Today’s blog comes from Donna Speed, Chief Executive of We The Curious on the importance of marking International Day of Women and Girls in Science 2020.
The theme for this year is ‘Investment in Women and Girls in Science for Inclusive Green Growth.’
I’m proud to say that We The Curious was the first science centre in the world to declare a climate emergency and has inspired more science centres to act. In Bristol, many organisations have united to address the causes of climate change, before the impacts become irreversible.
We hear daily accounts describing the devastating impact that the actions of humans are having on our planet. We are moved by the bravery of those trying to turn the tide before it’s too late; such as Greta Thunberg’s impassioned speeches challenging those in power to do more. For me, Greta is incredibly inspirational as a young woman and as an advocate of the power and importance of science. Greta’s focus has always been on the facts, looking at the research and what it tells us:
“These numbers are not my opinions. They aren’t anyone’s opinions or political views. This is the current best available science. Though a great number of scientists suggest even these figures are too moderate, these are the ones that have been accepted by all nations through the IPCC.”
Given the challenges we face on a global scale, it makes sense to have as many brains – as many different ideas, experience, talents and views – as possible working on scientific solutions. Yet science, in education and in industry, is still very much the province of men. Barely over a quarter of girls choose to go into science subjects in education, with women making up a similar percentage of research posts and just 25% of the STEM workforce.

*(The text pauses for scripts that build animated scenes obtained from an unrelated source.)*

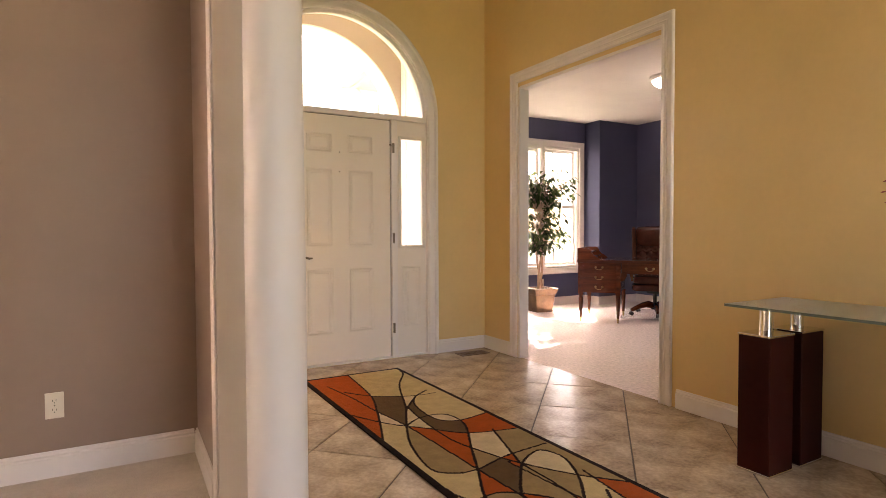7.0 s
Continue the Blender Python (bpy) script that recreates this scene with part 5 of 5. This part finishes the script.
neighbour(-40, 92, "brick house with hipped roof across the road")
neighbour(26, 60, "brick house with hipped roof behind the porch")
structure(link("road", boxes((-300, 300, 34, 40, -0.419, -0.40)), M_CONCRETE), "pale concrete road across the lawn", "road")


# ---- floor tiles of the foyer, laid at 45 degrees ----
def tiles():
    side, gap, n = 0.5215, 0.0075, 0
    half = side / 2 - gap / 2
    ox, oy = 3.475, 4.138                      # a joint crossing
    x0, x1, y0, y1 = 1.2515, 3.834, BACK, 5.46
    c = math.sqrt(0.5)
    shared = None
    for i in range(-18, 19):
        for j in range(-18, 19):
            u, v = (i + 0.5) * side, (j + 0.5) * side
            cx, cy = ox + c * (u - v), oy + c * (u + v)
            r = half * math.sqrt(2)
            if cx + r < x0 or cx - r > x1 or cy + r < y0 or cy - r > y1:
                continue
            quad = [(cx + c * (a - b), cy + c * (a + b)) for a, b in ((-half, -half), (half, -half), (half, half), (-half, half))]
            inside = all(x0 <= p[0] <= x1 and y0 <= p[1] <= y1 for p in quad)
            if inside and shared is not None:
                ob = new("tile", shared)
                ob.matrix_world = pose(cx, cy, 0)
            else:
                poly = quad
                for axis, lim, sign in ((0, x0, 1), (0, x1, -1), (1, y0, 1), (1, y1, -1)):
                    out = []
                    for k, p in enumerate(poly):
                        q = poly[(k + 1) % len(poly)]
                        dp, dq = (p[axis] - lim) * sign, (q[axis] - lim) * sign
                        if dp >= 0:
                            out.append(p)
                        if dp * dq < 0:
                            t = dp / (dp - dq)
                            out.append((p[0] + (q[0] - p[0]) * t, p[1] + (q[1] - p[1]) * t))
                    poly = out
                if len(poly) < 3:
                    continue
                bm = bmesh.new()
                prism(bm, [(p[0] - cx, p[1] - cy) for p in poly], -0.0055, 0.0)
                if inside:
                    bmesh.ops.bevel(bm, geom=[e for e in bm.edges if all(w.co.z > -0.001 for w in e.verts)], offset=0.002, segments=1, affect="EDGES")
                ob = link("tile", bm, M_TILE)
                ob.matrix_world = pose(cx, cy, 0)
                if inside:
                    shared = ob.data
            ob.parent = floor_foyer
            n += 1


tiles()
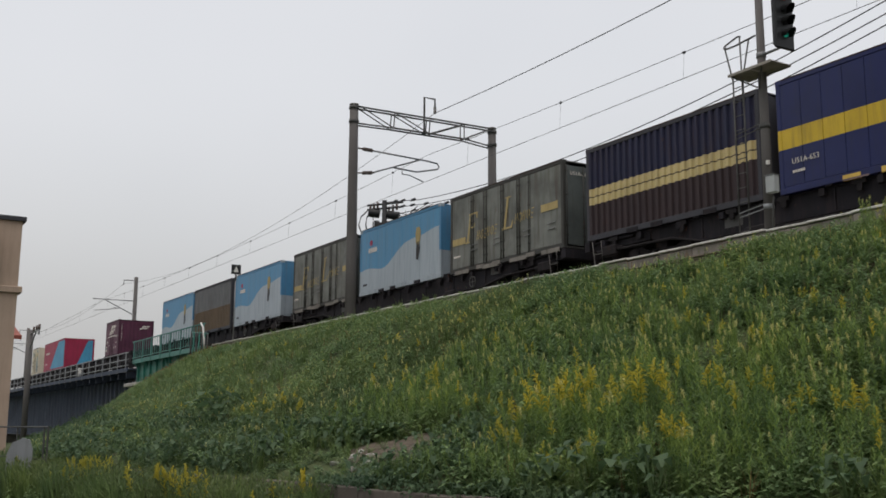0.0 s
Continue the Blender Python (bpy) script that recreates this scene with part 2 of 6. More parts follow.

We need more girls and women in science. We need to be included in both post-GCSE science education and going on into research and industry. We need to recognise the power that we possess and the value we bring, and take inspiration from brilliant women, because the problems we face are going to need all of us working together to solve them.
For those of you think that science ‘Is Not For Me’. I myself thought the same way at school, because I didn’t have all the answers. But science isn’t about answers, it’s about questions, and it’s EVERYWHERE. If you’re curious or concerned about any aspect of the world – from the technology that gave you the phone in your hand to the science that may help to solve the climate emergency – then you’re interested in science. Why not follow that interest and see where it leads?